====== RECORD LIST

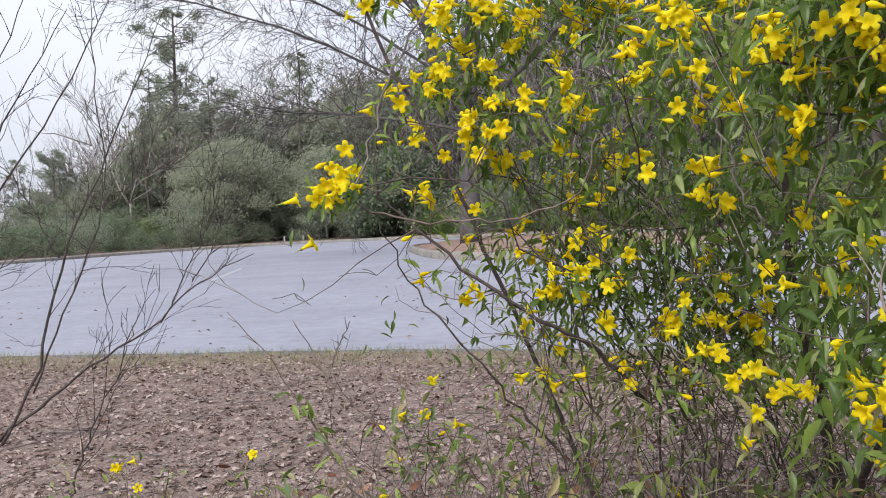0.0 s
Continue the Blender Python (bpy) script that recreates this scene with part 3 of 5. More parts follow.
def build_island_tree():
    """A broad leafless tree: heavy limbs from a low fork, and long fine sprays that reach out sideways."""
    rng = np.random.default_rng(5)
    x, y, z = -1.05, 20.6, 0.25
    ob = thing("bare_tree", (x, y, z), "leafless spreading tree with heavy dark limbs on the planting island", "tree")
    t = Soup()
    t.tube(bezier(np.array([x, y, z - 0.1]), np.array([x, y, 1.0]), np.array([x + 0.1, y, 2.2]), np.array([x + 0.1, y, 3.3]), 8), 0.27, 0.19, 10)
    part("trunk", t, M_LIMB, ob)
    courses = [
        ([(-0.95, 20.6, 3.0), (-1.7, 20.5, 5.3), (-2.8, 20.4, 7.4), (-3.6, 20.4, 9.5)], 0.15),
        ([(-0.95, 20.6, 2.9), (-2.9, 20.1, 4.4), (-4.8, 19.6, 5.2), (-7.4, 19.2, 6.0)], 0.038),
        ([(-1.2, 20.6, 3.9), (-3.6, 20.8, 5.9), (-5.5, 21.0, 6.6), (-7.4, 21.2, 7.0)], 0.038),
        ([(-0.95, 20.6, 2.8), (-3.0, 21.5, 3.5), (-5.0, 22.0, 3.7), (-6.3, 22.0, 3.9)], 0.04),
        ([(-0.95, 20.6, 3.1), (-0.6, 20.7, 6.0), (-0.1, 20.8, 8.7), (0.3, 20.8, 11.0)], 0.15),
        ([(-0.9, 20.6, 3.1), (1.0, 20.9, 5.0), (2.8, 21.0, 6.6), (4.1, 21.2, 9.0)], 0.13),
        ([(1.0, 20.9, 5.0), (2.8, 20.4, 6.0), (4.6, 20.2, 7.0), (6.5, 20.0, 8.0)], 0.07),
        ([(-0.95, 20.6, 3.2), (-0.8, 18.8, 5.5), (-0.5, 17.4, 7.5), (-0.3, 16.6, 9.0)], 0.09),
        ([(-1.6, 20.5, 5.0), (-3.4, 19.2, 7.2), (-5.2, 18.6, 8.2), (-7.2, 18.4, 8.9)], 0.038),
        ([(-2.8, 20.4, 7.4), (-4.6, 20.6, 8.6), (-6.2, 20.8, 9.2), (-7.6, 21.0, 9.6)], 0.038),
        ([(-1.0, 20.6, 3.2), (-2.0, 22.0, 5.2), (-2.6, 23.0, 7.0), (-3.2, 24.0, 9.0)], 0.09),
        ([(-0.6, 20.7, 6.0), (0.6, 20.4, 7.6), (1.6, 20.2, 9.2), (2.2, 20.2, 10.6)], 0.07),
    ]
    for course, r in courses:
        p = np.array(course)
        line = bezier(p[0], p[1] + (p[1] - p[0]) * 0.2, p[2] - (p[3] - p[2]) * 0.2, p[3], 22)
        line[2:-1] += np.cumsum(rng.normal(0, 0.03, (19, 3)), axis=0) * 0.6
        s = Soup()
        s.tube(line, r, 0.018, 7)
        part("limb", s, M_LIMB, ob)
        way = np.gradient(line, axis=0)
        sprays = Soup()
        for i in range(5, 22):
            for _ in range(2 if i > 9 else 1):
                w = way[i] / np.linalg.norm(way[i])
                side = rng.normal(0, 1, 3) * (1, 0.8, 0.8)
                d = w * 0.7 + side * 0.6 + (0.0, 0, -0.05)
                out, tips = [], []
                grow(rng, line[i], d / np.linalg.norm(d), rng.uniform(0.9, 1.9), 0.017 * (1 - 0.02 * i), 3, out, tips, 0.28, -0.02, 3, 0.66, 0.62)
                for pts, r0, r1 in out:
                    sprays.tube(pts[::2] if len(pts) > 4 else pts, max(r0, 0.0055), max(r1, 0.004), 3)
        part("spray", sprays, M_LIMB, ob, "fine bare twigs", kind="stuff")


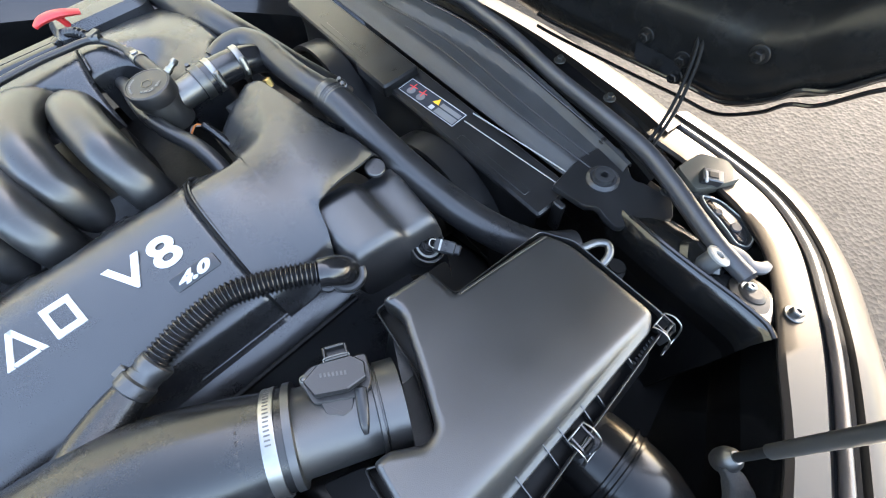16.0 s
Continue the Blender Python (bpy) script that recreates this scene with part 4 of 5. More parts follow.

============

Pictures are not part of the copy; reproduce everything else in the records exactly.

0.0 s
Continue the Blender Python (bpy) script that recreates this scene with part 3 of 5. More parts follow.
def build_island_tree():
    """A broad leafless tree: heavy limbs from a low fork, and long fine sprays that reach out sideways."""
    rng = np.random.default_rng(5)
    x, y, z = -1.05, 20.6, 0.25
    ob = thing("bare_tree", (x, y, z), "leafless spreading tree with heavy dark limbs on the planting island", "tree")
    t = Soup()
    t.tube(bezier(np.array([x, y, z - 0.1]), np.array([x, y, 1.0]), np.array([x + 0.1, y, 2.2]), np.array([x + 0.1, y, 3.3]), 8), 0.27, 0.19, 10)
    part("trunk", t, M_LIMB, ob)
    courses = [
        ([(-0.95, 20.6, 3.0), (-1.7, 20.5, 5.3), (-2.8, 20.4, 7.4), (-3.6, 20.4, 9.5)], 0.15),
        ([(-0.95, 20.6, 2.9), (-2.9, 20.1, 4.4), (-4.8, 19.6, 5.2), (-7.4, 19.2, 6.0)], 0.038),
        ([(-1.2, 20.6, 3.9), (-3.6, 20.8, 5.9), (-5.5, 21.0, 6.6), (-7.4, 21.2, 7.0)], 0.038),
        ([(-0.95, 20.6, 2.8), (-3.0, 21.5, 3.5), (-5.0, 22.0, 3.7), (-6.3, 22.0, 3.9)], 0.04),
        ([(-0.95, 20.6, 3.1), (-0.6, 20.7, 6.0), (-0.1, 20.8, 8.7), (0.3, 20.8, 11.0)], 0.15),
        ([(-0.9, 20.6, 3.1), (1.0, 20.9, 5.0), (2.8, 21.0, 6.6), (4.1, 21.2, 9.0)], 0.13),
        ([(1.0, 20.9, 5.0), (2.8, 20.4, 6.0), (4.6, 20.2, 7.0), (6.5, 20.0, 8.0)], 0.07),
        ([(-0.95, 20.6, 3.2), (-0.8, 18.8, 5.5), (-0.5, 17.4, 7.5), (-0.3, 16.6, 9.0)], 0.09),
        ([(-1.6, 20.5, 5.0), (-3.4, 19.2, 7.2), (-5.2, 18.6, 8.2), (-7.2, 18.4, 8.9)], 0.038),
        ([(-2.8, 20.4, 7.4), (-4.6, 20.6, 8.6), (-6.2, 20.8, 9.2), (-7.6, 21.0, 9.6)], 0.038),
        ([(-1.0, 20.6, 3.2), (-2.0, 22.0, 5.2), (-2.6, 23.0, 7.0), (-3.2, 24.0, 9.0)], 0.09),
        ([(-0.6, 20.7, 6.0), (0.6, 20.4, 7.6), (1.6, 20.2, 9.2), (2.2, 20.2, 10.6)], 0.07),
    ]
    for course, r in courses:
        p = np.array(course)
        line = bezier(p[0], p[1] + (p[1] - p[0]) * 0.2, p[2] - (p[3] - p[2]) * 0.2, p[3], 22)
        line[2:-1] += np.cumsum(rng.normal(0, 0.03, (19, 3)), axis=0) * 0.6
        s = Soup()
        s.tube(line, r, 0.018, 7)
        part("limb", s, M_LIMB, ob)
        way = np.gradient(line, axis=0)
        sprays = Soup()
        for i in range(5, 22):
            for _ in range(2 if i > 9 else 1):
                w = way[i] / np.linalg.norm(way[i])
                side = rng.normal(0, 1, 3) * (1, 0.8, 0.8)
                d = w * 0.7 + side * 0.6 + (0.0, 0, -0.05)
                out, tips = [], []
                grow(rng, line[i], d / np.linalg.norm(d), rng.uniform(0.9, 1.9), 0.017 * (1 - 0.02 * i), 3, out, tips, 0.28, -0.02, 3, 0.66, 0.62)
                for pts, r0, r1 in out:
                    sprays.tube(pts[::2] if len(pts) > 4 else pts, max(r0, 0.0055), max(r1, 0.004), 3)
        part("spray", sprays, M_LIMB, ob, "fine bare twigs", kind="stuff")


16.0 s
Continue the Blender Python (bpy) script that recreates this scene with part 4 of 5. More parts follow.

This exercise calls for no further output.